この自由さこそがインターネットの本質であり、だからこそインターネットは世界に広がった。つまり、インターネットはもともと「みんなのネットワーク」だから、「その運営のあり方についてもみんなで考えよう」というのが、IGFが開催される主要な動機の一つとなっている。
通常、国連などの国際会議は国(政府)代表が参加して開催され、一国一票の多数決で物事が決められる。しかし、マルチステークホルダー方式のIGFという車座対話は、投票により決定を行なうのではなく、緩やかな合意形成を図るコンセンサスアプローチと呼ばれる手法を採用している。こうした手法が採られるのも、まさに自由を尊重する「みんなのインターネット」という基本精神を反映している。

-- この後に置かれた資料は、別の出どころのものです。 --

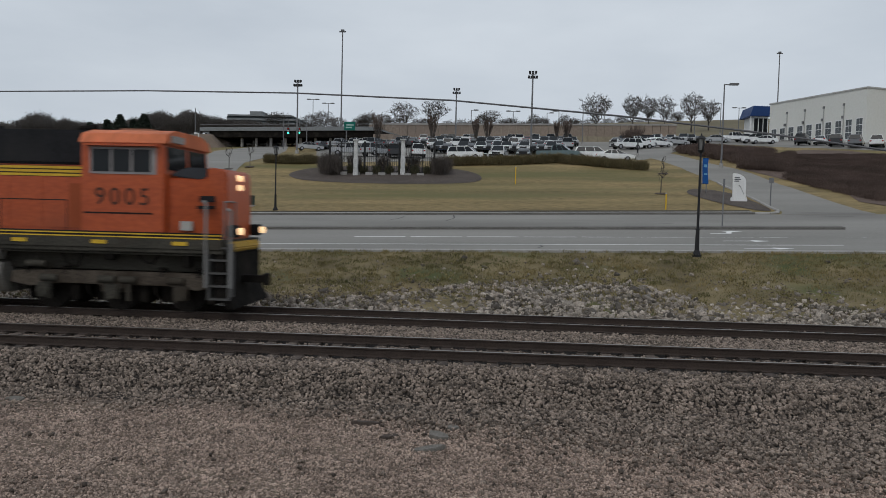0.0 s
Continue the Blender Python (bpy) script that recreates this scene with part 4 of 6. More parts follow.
    if modern:
        for z in (3.66, 3.4):
            for y in (-0.14, 0.14):
                part("headlight", Solid().tube((f * (n1 - 0.02), y, z), (f * (n1 + 0.035), y, z), 0.085, n=16), HEADLIGHT, loco, "lit headlight")
        part("nose_emblem", bx(n1 - 0.62, n1 - 0.24, -1.31, -1.2, 2.98, 3.14), LOCO_BLACK, loco, "worn dark emblem")
        part("nose_emblem", bx(n1 - 0.7, n1 - 0.24, -1.31, -1.2, 2.8, 2.88), LOCO_BLACK, loco, "worn dark emblem")
    else:
        for k in range(8):
            part("vent_slat", bx(c0 + 0.6, c0 + 1.6, -1.545, -1.52, 2.32 + k * 0.055, 2.35 + k * 0.055), STEEL_DARK, cab)
    for y in (-0.95, 0.95):
        part("ditch_light", Solid().tube((f * (half - 0.56), y, 2.22), (f * (half - 0.42), y, 2.22), 0.095, n=16), HEADLIGHT if modern else GLASS, loco, "lit ditch light" if modern else "unlit ditch light")
    for y in (-0.95, 0.95):
        part("ditch_light_housing", bx(half - 0.8, half - 0.54, y - 0.14, y + 0.14, 2.06, 2.38), LOCO_BLACK, loco, "", 0.02)
    part("pilot", pr([(half - 1.0, 1.62), (half - 0.72, 1.62), (half - 0.72, 0.75), (half - 0.42, 0.2), (half - 0.55, 0.14), (half - 1.0, 0.5)], -1.45, 1.45), STEEL_DARK, loco, "black snowplough pilot", 0.02)
    part("anticlimber", pr([(half - 0.95, 1.66), (half - 0.68, 1.66), (half - 0.6, 1.76), (half - 0.64, 1.92), (half - 0.95, 1.96)], -1.15, 1.15), YELLOW_OLD if modern else STEEL_DARK, loco, "", 0.03)
    part("rear_pilot", bx(-half + 0.6, -half + 0.8, -1.4, 1.4, 0.4, 1.7), STEEL_DARK, loco)
    coupler(loco, half, 1)
    coupler(loco, -half, -1)
    grab = GRAB_GREY if modern else STEEL_MID
    steps(loco, f * (half - 0.88), f, grab)
    steps(loco, -f * (half - 1.1), -f, grab)
    hr = Solid()
    for k in range(9):
        x = f * (-half + 1.6 + k * (length - 6.6) / 8)
        hr.tube((x, -1.47, 2.0), (x, -1.47, 2.95), 0.016, n=6)
    hr.path([(f * (-half + 1.6), -1.47, 2.95), (f * (half - 5.0), -1.47, 2.95)], 0.016)
    part("walkway_handrail", hr, LOCO_BLACK, loco)
    for way in (-1, 1):
        part("end_handrail", Solid().path([(way * (half - 0.8), -1.3, 2.0), (way * (half - 0.8), -1.3, 3.0), (way * (half - 0.8), -0.45, 3.0), (way * (half - 0.8), -0.45, 2.0)], 0.022), grab, loco)
    part("horn", Solid().tube((f * 5.0, 0.2, ztop + 0.15), (f * 5.5, 0.2, ztop + 0.15), 0.05, 0.12, n=12).box(f * 5.2 - 0.05, f * 5.2 + 0.05, 0.1, 0.3, ztop - 0.1, ztop + 0.15), STEEL_DARK, loco)
    part("antenna_box", Solid().box(f * 7.0 - 0.45, f * 7.0 + 0.45, -0.5, 0.5, 4.82, 4.95), FADED, loco, "", 0.02)
    return loco


SHIELD_GREY = plain("dark_glare_shield", (0.035, 0.038, 0.045), 0.6)
ROOF_ORANGE = body_paint("sun_faded_orange", (0.56, 0.17, 0.075), (0.46, 0.13, 0.06))
WINDOW_GREY = plain("pale_window_rubber", (0.30, 0.28, 0.27), 0.6)
STEP_EDGE = plain("worn_step_steel", (0.085, 0.082, 0.078), 0.7)
DARK_RED = mat("sooty_louvre", (0.02, 0.012, 0.009), (0.06, 0.024, 0.016), 1.5, 0.75, 0, 0, 16, spec=0.15)
SILVER = plain("dull_silver_stripe", (0.30, 0.31, 0.30), 0.5)
FADED = body_paint("faded_pink_orange", (0.33, 0.175, 0.115), (0.27, 0.14, 0.085))
PATCH = body_paint("patched_orange", (0.31, 0.105, 0.035), (0.25, 0.09, 0.035))
GRIME = mat("sooty_orange", (0.24, 0.052, 0.016), (0.36, 0.078, 0.022), 1.2, 0.6, 0, 0, 9, stretch=(1.6, 1, 0.3), big=0.6)
NUMBER_DARK = plain("worn_dark_number", (0.075, 0.03, 0.02), 0.7)
HEADLIGHT = glow("lit_headlight", (1.0, 0.66, 0.36), 1.0)
GRAB_GREY = plain("worn_white_handrail", (0.24, 0.235, 0.225), 0.6)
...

IGFは2006年にギリシャで第1回会合が開催されて以降、年1回、世界各地で持ち回り開催されてきた。当初はインターネットを構成する機器管理、IPアドレスやドメイン名の管理などを政府の影響下に置くのではなく、自由を守ろうといった“public core of the internet”の議論や途上国におけるネット普及をどう進めるかといった議論が中心だったが、最近はこれらに加えて、サイバー空間(インターネット)における国家の介入をどこまで認めるかといった議論が存在感を増している。
その背景には、インターネットが社会基盤となり、国の関与が疑われる偽情報がネットに溢れ、重要インフラを標的としたサイバー攻撃が頻発するなど、サイバー空間と国のあり方が密接に絡み合ってきている背景がある。しかも、サイバー空間に現在の国際ルール(国際法)を適用し、表現の自由を守りつつ、サイバー空間における自衛権行使の仕組みを速やかに確立すべきだとする日米欧の旧西側諸国と、現在のサイバー空間における米国主導の国際ルールを改めて、各国がルールを定める権利を確保した国家主権(サイバー主権)を確立することが先決だとする中国・ロシア両国とのあいだの対立は、ますます先鋭化している。こうした状況はもはや「みんなのインターネット」ではなく、「デジタル冷戦」とも呼ぶべき事態に至っており、IGFという議論の場が有効ではなくなってきていると見る向きもある。
しかし、サイバー空間に関しては議論すべき点は他にもたくさん存在する。近年注目を集めているAIに適用するルールはどうあるべきか、データ駆動社会に向けたデータ管理(ガバナンス)のあり方、ネット上の人権保証の問題、サイバー攻撃における自主規制(例えば、原発へのサイバー攻撃はやらないといったルール)の確立、デジタル技術による環境問題への貢献など、議論すべき喫緊の課題も多い。
このようにIGFにおける議論は、従来の伝統的な「インターネットガバナンス」から「デジタルガバナンス」へとスコープが拡大している。しかも、こうした課題は国(政府)だけでなく、みんなで考えるという姿勢が必要であり、まさにマルチステークホルダー方式のIGFが真価を発揮するという期待も広がっている。
IGFという国際会議はインターネットの未来をみんなで考える会議だという認識の広がり――今回の京都の会議ではそんなコンセンサスが醸成され、次の議論に希望をつなぐことができたという意味で大きな成功だったと言えるだろう。